Given instruction> Using the data beneath this instruction, retype only the lines from the one that contains "shutter > 0, shutter" down to the one that contains "scene.view_settings.keyframe_insert(path, frame=frame(t))", both included, exactly as they appear.

Dataset extract>

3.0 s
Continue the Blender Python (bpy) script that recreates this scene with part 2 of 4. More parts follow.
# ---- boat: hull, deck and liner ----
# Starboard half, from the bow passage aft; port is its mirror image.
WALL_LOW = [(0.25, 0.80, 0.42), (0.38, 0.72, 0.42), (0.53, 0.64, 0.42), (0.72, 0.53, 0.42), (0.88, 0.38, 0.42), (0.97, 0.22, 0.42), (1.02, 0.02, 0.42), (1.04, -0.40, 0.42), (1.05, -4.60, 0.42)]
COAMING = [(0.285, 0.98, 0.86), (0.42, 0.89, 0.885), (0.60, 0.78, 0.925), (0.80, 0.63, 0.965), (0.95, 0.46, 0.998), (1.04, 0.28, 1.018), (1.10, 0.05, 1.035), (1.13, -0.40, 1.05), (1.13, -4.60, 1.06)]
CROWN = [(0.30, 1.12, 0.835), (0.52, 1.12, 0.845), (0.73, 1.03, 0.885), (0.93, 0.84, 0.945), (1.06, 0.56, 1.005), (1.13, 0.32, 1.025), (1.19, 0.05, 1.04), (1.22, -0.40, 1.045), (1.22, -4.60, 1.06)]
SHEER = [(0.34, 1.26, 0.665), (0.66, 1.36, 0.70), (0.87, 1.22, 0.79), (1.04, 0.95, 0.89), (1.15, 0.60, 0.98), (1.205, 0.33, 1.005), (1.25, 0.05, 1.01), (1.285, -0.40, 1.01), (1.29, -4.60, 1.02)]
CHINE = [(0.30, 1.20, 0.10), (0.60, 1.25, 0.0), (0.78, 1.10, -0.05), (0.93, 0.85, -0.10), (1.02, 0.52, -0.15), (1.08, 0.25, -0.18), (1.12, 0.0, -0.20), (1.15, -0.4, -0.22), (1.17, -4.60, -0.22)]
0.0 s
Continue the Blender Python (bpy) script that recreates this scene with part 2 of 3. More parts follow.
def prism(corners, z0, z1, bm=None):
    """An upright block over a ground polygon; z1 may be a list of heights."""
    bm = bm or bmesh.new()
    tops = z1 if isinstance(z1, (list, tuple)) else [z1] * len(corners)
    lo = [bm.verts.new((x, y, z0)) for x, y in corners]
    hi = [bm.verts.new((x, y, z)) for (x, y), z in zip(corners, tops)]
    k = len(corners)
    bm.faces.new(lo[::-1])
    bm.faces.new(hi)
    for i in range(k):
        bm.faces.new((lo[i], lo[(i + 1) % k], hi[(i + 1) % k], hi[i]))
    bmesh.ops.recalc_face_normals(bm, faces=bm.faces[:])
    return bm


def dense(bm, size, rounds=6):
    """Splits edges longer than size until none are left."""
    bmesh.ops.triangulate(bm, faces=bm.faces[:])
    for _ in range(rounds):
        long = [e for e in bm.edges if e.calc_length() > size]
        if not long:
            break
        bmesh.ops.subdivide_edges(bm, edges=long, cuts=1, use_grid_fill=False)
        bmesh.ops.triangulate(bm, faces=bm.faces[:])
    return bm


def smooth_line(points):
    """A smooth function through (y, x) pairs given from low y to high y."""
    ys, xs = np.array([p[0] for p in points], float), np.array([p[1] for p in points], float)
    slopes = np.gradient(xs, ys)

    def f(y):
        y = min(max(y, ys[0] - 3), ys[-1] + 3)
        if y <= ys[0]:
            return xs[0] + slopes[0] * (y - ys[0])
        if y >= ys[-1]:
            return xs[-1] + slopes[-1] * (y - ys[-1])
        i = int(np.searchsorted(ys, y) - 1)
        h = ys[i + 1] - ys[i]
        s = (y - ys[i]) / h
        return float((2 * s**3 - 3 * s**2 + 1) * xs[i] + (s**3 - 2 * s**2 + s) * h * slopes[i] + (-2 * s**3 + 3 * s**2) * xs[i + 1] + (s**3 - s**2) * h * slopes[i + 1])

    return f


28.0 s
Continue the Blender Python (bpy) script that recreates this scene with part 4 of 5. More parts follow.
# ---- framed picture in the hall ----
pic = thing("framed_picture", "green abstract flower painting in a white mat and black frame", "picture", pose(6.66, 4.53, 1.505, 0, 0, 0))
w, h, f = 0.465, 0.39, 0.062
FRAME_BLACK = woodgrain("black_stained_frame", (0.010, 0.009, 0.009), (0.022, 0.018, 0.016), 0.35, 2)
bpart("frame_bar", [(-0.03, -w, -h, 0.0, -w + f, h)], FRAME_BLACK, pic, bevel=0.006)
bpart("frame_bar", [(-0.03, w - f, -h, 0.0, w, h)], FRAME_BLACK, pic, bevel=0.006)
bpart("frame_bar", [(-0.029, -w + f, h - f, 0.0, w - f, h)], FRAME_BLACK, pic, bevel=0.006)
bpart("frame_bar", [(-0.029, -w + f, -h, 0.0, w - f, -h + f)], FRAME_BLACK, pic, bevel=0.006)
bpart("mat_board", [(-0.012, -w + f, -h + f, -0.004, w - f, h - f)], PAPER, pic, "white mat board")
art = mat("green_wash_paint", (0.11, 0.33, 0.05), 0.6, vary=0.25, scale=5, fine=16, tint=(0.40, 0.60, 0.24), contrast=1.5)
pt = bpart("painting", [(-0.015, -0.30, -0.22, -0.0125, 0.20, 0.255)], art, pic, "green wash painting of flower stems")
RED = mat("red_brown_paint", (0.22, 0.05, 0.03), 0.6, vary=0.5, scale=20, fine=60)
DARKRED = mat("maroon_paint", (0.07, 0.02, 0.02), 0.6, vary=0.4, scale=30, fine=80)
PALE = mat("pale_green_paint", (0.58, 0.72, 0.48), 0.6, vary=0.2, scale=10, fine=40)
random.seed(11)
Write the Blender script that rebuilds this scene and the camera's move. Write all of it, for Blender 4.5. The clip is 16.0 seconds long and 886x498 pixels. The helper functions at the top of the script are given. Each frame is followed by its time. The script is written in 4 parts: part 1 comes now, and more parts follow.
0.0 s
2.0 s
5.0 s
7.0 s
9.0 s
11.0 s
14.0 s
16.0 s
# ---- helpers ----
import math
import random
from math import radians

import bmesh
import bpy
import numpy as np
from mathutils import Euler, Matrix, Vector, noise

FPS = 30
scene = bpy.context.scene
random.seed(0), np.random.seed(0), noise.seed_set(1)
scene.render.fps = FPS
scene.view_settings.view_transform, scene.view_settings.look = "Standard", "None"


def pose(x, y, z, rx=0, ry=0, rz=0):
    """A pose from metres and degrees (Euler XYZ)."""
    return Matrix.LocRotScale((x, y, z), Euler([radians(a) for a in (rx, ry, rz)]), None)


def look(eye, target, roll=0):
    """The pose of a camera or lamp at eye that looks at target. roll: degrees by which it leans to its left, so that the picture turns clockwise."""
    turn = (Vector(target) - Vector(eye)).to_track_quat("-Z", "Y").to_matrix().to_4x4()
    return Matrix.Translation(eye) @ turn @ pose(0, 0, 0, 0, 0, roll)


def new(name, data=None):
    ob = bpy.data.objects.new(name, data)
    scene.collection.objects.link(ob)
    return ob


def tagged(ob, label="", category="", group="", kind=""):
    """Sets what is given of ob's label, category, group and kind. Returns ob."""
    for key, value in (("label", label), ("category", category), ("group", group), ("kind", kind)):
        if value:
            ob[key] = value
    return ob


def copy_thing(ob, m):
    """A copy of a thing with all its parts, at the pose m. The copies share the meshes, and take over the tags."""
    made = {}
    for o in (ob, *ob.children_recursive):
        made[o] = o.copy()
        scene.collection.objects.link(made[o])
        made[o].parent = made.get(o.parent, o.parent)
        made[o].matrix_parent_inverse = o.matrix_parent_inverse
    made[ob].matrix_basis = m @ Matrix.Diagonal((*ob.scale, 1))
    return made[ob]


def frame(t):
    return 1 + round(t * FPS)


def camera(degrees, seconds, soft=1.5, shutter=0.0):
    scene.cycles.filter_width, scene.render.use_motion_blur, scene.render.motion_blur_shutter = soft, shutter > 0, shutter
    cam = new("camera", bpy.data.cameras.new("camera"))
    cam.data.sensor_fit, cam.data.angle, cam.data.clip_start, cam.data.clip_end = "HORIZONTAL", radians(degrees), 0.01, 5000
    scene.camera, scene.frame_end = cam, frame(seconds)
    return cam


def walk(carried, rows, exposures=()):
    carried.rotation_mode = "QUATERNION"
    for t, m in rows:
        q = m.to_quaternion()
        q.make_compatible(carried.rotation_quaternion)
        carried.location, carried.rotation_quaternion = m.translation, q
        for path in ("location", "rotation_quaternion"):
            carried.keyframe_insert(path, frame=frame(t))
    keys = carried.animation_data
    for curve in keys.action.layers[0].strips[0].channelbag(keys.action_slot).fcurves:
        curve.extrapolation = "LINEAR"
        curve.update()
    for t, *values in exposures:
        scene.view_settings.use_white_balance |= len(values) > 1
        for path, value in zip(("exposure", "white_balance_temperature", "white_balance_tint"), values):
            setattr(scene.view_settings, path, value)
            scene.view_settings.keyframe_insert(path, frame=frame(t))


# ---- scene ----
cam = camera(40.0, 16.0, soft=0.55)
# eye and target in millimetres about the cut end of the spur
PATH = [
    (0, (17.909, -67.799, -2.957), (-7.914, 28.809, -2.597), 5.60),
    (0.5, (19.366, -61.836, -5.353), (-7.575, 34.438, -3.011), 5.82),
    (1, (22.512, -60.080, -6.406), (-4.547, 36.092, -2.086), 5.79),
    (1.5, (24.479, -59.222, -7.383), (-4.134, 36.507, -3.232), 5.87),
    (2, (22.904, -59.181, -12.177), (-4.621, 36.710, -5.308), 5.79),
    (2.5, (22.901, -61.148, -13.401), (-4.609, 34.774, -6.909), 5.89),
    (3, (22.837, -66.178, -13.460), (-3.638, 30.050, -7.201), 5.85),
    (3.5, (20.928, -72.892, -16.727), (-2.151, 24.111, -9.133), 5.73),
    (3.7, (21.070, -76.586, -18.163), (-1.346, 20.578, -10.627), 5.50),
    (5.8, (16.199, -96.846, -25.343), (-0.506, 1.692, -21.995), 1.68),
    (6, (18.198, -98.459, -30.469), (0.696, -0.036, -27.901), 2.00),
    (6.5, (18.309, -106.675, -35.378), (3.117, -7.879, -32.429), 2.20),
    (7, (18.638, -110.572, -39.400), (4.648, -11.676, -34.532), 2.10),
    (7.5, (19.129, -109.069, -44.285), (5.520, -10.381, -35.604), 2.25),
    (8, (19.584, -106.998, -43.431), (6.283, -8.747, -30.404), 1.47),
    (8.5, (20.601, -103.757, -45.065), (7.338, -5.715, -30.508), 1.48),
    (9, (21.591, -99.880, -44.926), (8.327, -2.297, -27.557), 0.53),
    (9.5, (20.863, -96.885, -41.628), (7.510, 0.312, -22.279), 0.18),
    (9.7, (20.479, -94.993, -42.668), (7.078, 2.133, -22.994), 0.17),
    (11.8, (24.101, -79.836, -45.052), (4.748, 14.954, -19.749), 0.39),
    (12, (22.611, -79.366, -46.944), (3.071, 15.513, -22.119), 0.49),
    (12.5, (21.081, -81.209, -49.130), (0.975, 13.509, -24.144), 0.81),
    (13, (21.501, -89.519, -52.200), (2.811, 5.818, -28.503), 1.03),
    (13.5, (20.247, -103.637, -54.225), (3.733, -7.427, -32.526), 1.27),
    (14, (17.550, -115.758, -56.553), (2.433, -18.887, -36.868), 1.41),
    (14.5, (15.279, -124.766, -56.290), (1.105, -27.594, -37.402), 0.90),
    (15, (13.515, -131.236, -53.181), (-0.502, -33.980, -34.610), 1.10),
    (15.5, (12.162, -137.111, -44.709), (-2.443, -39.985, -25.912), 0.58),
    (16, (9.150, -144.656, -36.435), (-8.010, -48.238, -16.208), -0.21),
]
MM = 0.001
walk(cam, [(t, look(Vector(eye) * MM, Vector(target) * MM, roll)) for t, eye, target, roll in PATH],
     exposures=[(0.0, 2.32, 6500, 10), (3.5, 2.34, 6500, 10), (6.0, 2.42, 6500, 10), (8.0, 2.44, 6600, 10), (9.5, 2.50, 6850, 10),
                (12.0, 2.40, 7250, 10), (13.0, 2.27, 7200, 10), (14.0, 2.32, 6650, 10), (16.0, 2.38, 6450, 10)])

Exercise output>
    scene.cycles.filter_width, scene.render.use_motion_blur, scene.render.motion_blur_shutter = soft, shutter > 0, shutter
    cam = new("camera", bpy.data.cameras.new("camera"))
    cam.data.sensor_fit, cam.data.angle, cam.data.clip_start, cam.data.clip_end = "HORIZONTAL", radians(degrees), 0.01, 5000
    scene.camera, scene.frame_end = cam, frame(seconds)
    return cam


def walk(carried, rows, exposures=()):
    carried.rotation_mode = "QUATERNION"
    for t, m in rows:
        q = m.to_quaternion()
        q.make_compatible(carried.rotation_quaternion)
        carried.location, carried.rotation_quaternion = m.translation, q
        for path in ("location", "rotation_quaternion"):
            carried.keyframe_insert(path, frame=frame(t))
    keys = carried.animation_data
    for curve in keys.action.layers[0].strips[0].channelbag(keys.action_slot).fcurves:
        curve.extrapolation = "LINEAR"
        curve.update()
    for t, *values in exposures:
        scene.view_settings.use_white_balance |= len(values) > 1
        for path, value in zip(("exposure", "white_balance_temperature", "white_balance_tint"), values):
            setattr(scene.view_settings, path, value)
            scene.view_settings.keyframe_insert(path, frame=frame(t))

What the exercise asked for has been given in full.